3)     Il momento storico (mercato in crescita o in depressione)

Un altro fattore determinante è il momento storico in cui l’organizzazione per cui lavoriamo si trova ad operare.

Il fatto che ci sia un mercato in crescita o un mercato in forte depressione fa un’enorme differenza sullo stile di leadership da adottare (anche a parità di tutti gli altri fattori).

In un mercato in forte calo dominano le logiche di restrizione, tagli e licenziamenti: non c’è spazio per la creatività o per la lungimiranza ed un maggior controllo assicura risultati migliori. 

Un controllo direttivo in questo caso è molto più adeguato di un approccio teso al “different thinking” (che viceversa è spesso preferibile quando il mercato è in forte crescita).

In contesti di mercato “al ribasso” non ci sono margini per la ricerca e lo sviluppo: non si pensa ad innovare ma semplicemente a mantenere lo status quo, minimizzando i danni e cercando di sopravvivere quanto più a lungo possibile.

4)     L’approccio al cambiamento

Non si inventa (quasi) niente: la maggior parte delle aziende opera in mercati pre-esistenti.

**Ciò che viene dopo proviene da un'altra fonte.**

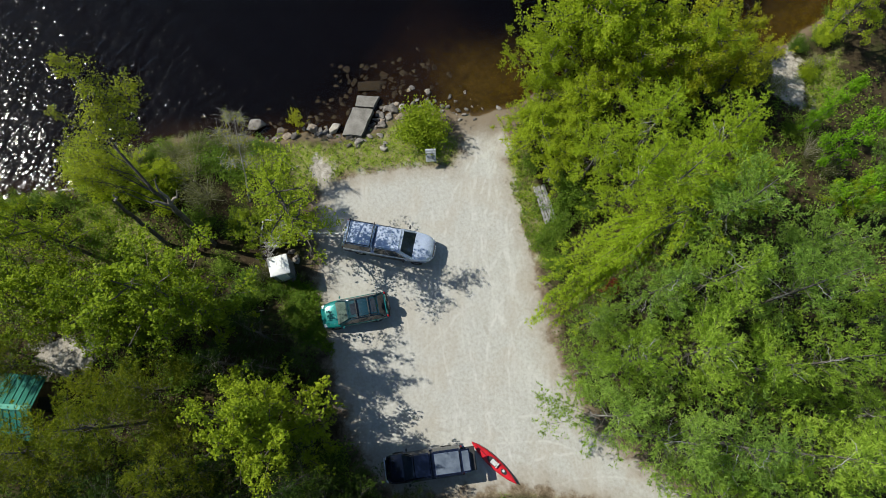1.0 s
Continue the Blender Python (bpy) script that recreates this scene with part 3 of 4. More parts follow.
wood([(8.59, 22.38, 11, 3.6), (11.57, 21.94, 9.5, 2.8), (6.56, 20.46, 7, 2.3)], ["lime 0", "lime 1", "lime 2"], "birch_tree", "broad birch with bright young leaves on the shore", "tree", "birches on the shore")
wood([(17.06, 24.08, 8, 1.9), (19.07, 21.24, 6, 1.7), (14.33, 22.41, 7, 1.8)], ["olive 0", "olive 1"], "alder_tree", "open alder with yellow-olive new leaves by the water", "tree", "alders on the shore")
wood([(26.4, 24.8, 9.5, 2.1), (28.32, 27.53, 9, 2.6)], ["lime 1", "lime 0"], "birch_tree", "birch with fresh leaves at the far sandy bank", "tree", "birches at the sandy bank")
wood([(6.16, 16.69, 4.2, 2.2), (5.19, 17.64, 3.4, 1.5), (7.53, 15.22, 4, 1.8), (8.53, 17.21, 5, 2.0)], ["lime 2", "lime 0"], "birch_tree", "low spreading birch overhanging the boat ramp", "tree", "birches by the ramp")
wood([(24.3, 18.3, 8, .75), (23.6, 17.6, 5, .5), (24.3, 15.45, 9, 1.0), (25.03, 12.42, 8, 1.1)], ["vivid 0", "vivid 1"], "maple_tree", "narrow maple with deep green leaves by the bank", "tree", "maples at the sandy bank")

wood([(-1.42, 17.76, 2.3, 1.75)], ["green shrub"], "shrub", "round leafy shrub with bright green leaves at the lot's edge", "shrub", "")
wood([(8.1, 13.54, 2.2, 1.2), (9.14, 12.25, 2.0, 1.1), (7.48, 14.61, 1.2, .8), (6.49, 10.36, 1.0, .9), (7.18, 8.89, 1.2, 1.1), (7.7, 12.5, 1.3, 1.0), (7.6, 11.4, 1.2, .9), (7.2, 10.6, 1.0, .8), (5.88, 15.59, 1.1, .8)], ["shrub 0", "shrub 1", "shrub 2"], "shrub", "dark green leafy shrub under the pines", "shrub", "shrubs under the pines")
wood([(-16.35, 14.85, 2.0, 1.5), (-14.76, 15.41, 2.1, 1.5), (-17.75, 14.1, 1.8, 1.2), (-13.09, 14.47, 1.9, 1.3), (-15.36, 13.17, 2.2, 1.5), (-11.68, 15.04, 1.6, 1.1), (-15.52, 11.38, 1.8, 1.4), (-13.02, 11.38, 1.5, 1.2), (-11.05, 15.52, 1.2, .9)],
     ["shrub 0", "grey shrub", "shrub 2", "grey shrub"], "shrub", "dense green and brownish shrub on the wooded bank", "shrub", "shrubs on the bank")
wood([(-17.63, 14.15, 2.0, 1.2), (-17.90, 12.75, 1.6, 1.0), (-21.34, 13.38, 2.2, 1.1), (-19.67, 13.45, 1.8, 1.1), (-23.19, 14.68, 2.6, 1.4)], ["bright shrub 0", "bright shrub 1"], "shrub", "leafy shrub with bright spring leaves under the alder", "shrub", "bright shrubs on the bank")
wood([(-12.3, 7.6, 1.4, 1.1), (-11.6, 6.8, 1.2, 1.0), (-12.7, 6.4, 1.5, 1.2), (-11.4, 8.1, 1.1, .9), (-10.6, 7.2, .9, .8)], ["shrub 0", "grey shrub", "shrub 2"], "shrub", "low shaded shrub behind the portable toilet", "shrub", "shrubs behind the toilet")
wood([(-16.38, 16.66, 1.5, 1.2), (-17.63, 16.21, 1.5, 1.1), (-15.11, 16.74, 1.4, .9)], ["grey shrub"], "shrub", "grey twiggy shrub just coming into leaf by the water", "shrub", "grey shrubs by the water")
wood([(-18.06, 14.31, 3.2, 1.3), (-21.79, 14.68, 4.8, 1.9), (-19.91, 13.96, 4.2, 1.5)], ["lime 0", "lime 1"], "alder_tree", "low alder with bright leaves on the bank", "tree", "alders on the bank")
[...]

Molte hanno conosciuto tempi di gloria, magari dominando da monopolisti mercati interi.

Quando il vento cambia però bisogna re-inventarsi completamente per non finire come Kodak (che da monopolista della fotografia in pellicola venne spazzata via per la sua incapacità di capire le potenzialità di quella digitale) o Blockbuster (che da regina dell’home entertainment rifiutò di acquisire Netflix nel 2000, perdendo fette di mercato fino alla bancarotta avvenuta qualche anno dopo).

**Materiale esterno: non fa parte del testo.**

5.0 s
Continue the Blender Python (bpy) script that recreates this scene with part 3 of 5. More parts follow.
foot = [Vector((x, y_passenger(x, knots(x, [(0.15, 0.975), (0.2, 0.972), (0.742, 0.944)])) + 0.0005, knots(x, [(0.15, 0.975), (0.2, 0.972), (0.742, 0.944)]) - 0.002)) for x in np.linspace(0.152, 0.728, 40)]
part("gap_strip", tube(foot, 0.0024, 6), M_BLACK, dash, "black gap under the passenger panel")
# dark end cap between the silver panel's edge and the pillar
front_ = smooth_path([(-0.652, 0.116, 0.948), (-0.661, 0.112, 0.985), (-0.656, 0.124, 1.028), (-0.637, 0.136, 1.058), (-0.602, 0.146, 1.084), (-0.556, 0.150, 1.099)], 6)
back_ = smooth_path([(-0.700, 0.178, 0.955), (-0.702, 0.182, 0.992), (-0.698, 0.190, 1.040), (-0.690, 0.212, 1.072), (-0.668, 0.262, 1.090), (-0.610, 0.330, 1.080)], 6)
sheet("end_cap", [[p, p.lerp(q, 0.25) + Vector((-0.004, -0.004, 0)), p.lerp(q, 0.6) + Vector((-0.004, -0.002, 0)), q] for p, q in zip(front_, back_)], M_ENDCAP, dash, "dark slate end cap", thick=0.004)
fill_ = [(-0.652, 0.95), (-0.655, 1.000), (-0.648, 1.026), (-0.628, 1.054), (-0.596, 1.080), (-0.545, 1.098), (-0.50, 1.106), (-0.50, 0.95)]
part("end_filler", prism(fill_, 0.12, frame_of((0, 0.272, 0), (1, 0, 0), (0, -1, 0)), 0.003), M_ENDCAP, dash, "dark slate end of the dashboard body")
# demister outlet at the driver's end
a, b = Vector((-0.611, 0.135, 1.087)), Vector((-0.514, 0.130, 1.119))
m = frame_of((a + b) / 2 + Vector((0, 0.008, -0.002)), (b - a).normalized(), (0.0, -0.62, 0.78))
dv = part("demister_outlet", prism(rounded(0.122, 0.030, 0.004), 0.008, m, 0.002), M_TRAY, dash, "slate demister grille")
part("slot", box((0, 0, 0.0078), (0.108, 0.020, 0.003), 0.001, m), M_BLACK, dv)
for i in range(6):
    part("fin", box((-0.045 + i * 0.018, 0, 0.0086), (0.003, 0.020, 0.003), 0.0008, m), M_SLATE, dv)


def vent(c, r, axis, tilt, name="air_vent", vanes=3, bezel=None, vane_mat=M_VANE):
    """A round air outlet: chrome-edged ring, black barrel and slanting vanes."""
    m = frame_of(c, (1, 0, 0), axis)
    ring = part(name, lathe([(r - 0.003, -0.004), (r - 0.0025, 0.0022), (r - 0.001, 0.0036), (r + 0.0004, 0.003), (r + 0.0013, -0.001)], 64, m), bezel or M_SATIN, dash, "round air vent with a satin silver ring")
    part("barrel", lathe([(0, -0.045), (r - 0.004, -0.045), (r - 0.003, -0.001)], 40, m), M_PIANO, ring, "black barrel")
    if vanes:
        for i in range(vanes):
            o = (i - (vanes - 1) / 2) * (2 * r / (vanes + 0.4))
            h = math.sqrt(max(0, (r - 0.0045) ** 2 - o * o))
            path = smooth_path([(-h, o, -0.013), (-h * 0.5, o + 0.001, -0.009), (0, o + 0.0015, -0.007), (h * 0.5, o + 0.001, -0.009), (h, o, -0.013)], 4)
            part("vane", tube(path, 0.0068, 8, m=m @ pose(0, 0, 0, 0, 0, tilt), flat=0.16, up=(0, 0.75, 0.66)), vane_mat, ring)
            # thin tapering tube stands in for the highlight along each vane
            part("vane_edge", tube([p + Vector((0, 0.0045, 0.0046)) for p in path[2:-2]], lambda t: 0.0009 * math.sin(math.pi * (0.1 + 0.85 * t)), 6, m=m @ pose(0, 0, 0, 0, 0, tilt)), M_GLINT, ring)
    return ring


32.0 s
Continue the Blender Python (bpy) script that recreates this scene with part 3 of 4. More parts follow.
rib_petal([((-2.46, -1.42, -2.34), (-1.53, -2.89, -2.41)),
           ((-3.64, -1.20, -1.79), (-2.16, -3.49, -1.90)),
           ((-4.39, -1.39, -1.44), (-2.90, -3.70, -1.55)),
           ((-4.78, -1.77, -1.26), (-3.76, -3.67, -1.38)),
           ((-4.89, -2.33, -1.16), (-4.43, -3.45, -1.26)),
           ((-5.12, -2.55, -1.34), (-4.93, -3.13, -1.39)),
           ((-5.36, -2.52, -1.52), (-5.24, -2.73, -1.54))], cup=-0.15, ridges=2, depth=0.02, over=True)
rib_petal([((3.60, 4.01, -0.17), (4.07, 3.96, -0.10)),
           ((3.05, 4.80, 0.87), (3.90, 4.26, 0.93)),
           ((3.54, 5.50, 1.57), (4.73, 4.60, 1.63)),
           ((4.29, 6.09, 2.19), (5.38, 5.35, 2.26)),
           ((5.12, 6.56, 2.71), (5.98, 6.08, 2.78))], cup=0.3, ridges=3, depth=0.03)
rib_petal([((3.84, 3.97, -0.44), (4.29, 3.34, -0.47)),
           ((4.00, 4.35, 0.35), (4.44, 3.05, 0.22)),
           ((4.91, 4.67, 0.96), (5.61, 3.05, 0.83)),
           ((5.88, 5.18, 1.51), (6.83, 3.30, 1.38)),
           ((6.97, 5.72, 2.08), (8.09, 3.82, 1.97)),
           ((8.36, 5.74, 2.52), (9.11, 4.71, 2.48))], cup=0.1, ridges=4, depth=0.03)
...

In un mercato in continua evoluzione, l’approccio al cambiamento è fondamentale: esso può essere sia propositivo che conservativo.

L’approccio che un’azienda ha al cambiamento, definisce quale tipo di leadership è più adatta in quel preciso momento… definisce l’ambiente ed il contesto (e con esso la direzione che l’azienda stessa vuole intraprendere).

Osservare quello che è l’approccio (lo stile vigente, i piani di investimento, la visione della prima linea), può dire chiaramente verso quale tipo di direzione l’organizzazione sta andando (prevedendone anche i risultati a medio termine..).

IN CONCLUSIONE:

Indipendentemente dal fatto che si sia impiegati o aspiranti leader a capo di organizzazione, prima di mettere piede in un’azienda, bisognerebbe sempre “fare un check” affinchè tutti i parametri che ne definiscono il contesto siano più o meno in linea con le proprie caratteristiche.

Tutto parte da un analisi che bisognerebbe essere in grado di fare ancor prima di firmare la lettera di assunzione… perchè se è vero che spesso l’obiettivo nell’immediato è semplicemente “essere assunti”, sul lungo termine aver fatto o meno un certo tipo di valutazione può fare tutta la differenza del mondo sulla qualità della nostra vita professionale.